Not that the other women have it much better, even those with wealth and status. Lindsay Duncan plays a double role as Fanny’s mother, the haggard Mrs. Price and Mansfield matriarch Lady Bertram. The former chose the wrong man, one who never made a fortune and turned out to be a cad, stranding her in poverty and degradation. The latter has a comfortable home and life, but is also a drug addict who mostly spends her days in a languid, laudanum-induced daze. Fanny’s cousin Maria Bertram (Victoria Hamilton) chooses wealth over love, only to discover she’s trapped herself in a gilded cage.
It’s Mary Crawford, though, who remains one of Austen’s most enjoyable, complicated characters. Like her brother Henry, she’s seductive, flirtatious, and charismatic, and disdains conventional morality and religion in her role as obvious foil to the righteous Fanny. Mary is also capable of great kindness, often standing up for Fanny when she’s mistreated, and showing herself to be capable of change. The film mostly follows Austen’s lead, even when she is the only one to suspect Edmund is in love with Fanny, even if it’s ultimately harsher on her. In another time, Mary might have been an astute businesswoman, but as it is, she is condemned for her cold calculation and amorality after a scandal threatens the reputation of the Bertram family. But her cold analysis is also the catalyst for the family’s realization that they have reaped what they have sown.

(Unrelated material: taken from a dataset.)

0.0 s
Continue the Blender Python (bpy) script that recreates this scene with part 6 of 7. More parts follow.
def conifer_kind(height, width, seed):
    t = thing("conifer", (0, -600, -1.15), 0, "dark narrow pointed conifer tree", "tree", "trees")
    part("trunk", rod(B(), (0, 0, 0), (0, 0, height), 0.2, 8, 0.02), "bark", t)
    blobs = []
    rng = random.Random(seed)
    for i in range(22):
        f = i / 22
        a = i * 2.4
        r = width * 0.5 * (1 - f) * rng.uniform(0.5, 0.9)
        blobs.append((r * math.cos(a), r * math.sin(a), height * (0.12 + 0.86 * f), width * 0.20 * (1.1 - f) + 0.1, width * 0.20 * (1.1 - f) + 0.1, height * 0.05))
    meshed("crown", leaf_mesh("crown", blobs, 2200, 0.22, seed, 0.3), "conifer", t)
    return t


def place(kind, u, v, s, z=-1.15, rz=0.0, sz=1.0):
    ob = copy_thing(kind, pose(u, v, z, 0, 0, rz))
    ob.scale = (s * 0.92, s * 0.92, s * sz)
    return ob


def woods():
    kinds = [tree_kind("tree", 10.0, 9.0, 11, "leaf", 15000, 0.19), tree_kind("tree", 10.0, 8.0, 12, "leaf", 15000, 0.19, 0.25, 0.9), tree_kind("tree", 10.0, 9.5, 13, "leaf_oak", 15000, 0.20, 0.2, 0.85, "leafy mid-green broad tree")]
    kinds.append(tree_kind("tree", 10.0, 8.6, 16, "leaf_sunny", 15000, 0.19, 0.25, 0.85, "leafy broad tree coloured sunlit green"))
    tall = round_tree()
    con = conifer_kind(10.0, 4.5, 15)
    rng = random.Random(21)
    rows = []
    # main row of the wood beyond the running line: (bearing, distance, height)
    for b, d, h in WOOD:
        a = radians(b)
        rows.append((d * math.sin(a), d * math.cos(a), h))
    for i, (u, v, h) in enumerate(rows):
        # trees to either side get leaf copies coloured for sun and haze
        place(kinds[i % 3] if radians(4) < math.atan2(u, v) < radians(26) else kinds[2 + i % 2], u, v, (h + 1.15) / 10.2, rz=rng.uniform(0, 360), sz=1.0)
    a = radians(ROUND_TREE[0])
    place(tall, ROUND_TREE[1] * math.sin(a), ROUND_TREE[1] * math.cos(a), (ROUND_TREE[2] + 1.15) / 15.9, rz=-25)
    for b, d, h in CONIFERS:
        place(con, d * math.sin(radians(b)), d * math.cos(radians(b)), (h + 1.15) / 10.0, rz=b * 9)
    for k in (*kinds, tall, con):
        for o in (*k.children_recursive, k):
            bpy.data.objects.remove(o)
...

The changes Rozema made won’t suit everyone, especially not Austen purists. But Rozema doesn’t just love Jane Austen, she also respects her, and that appreciation is what allows her to make such drastic changes while staying true to Austen’s voice, with all the wit and satire she was known for. To quote the film itself, “It could have turned out differently, I suppose. But it didn’t.”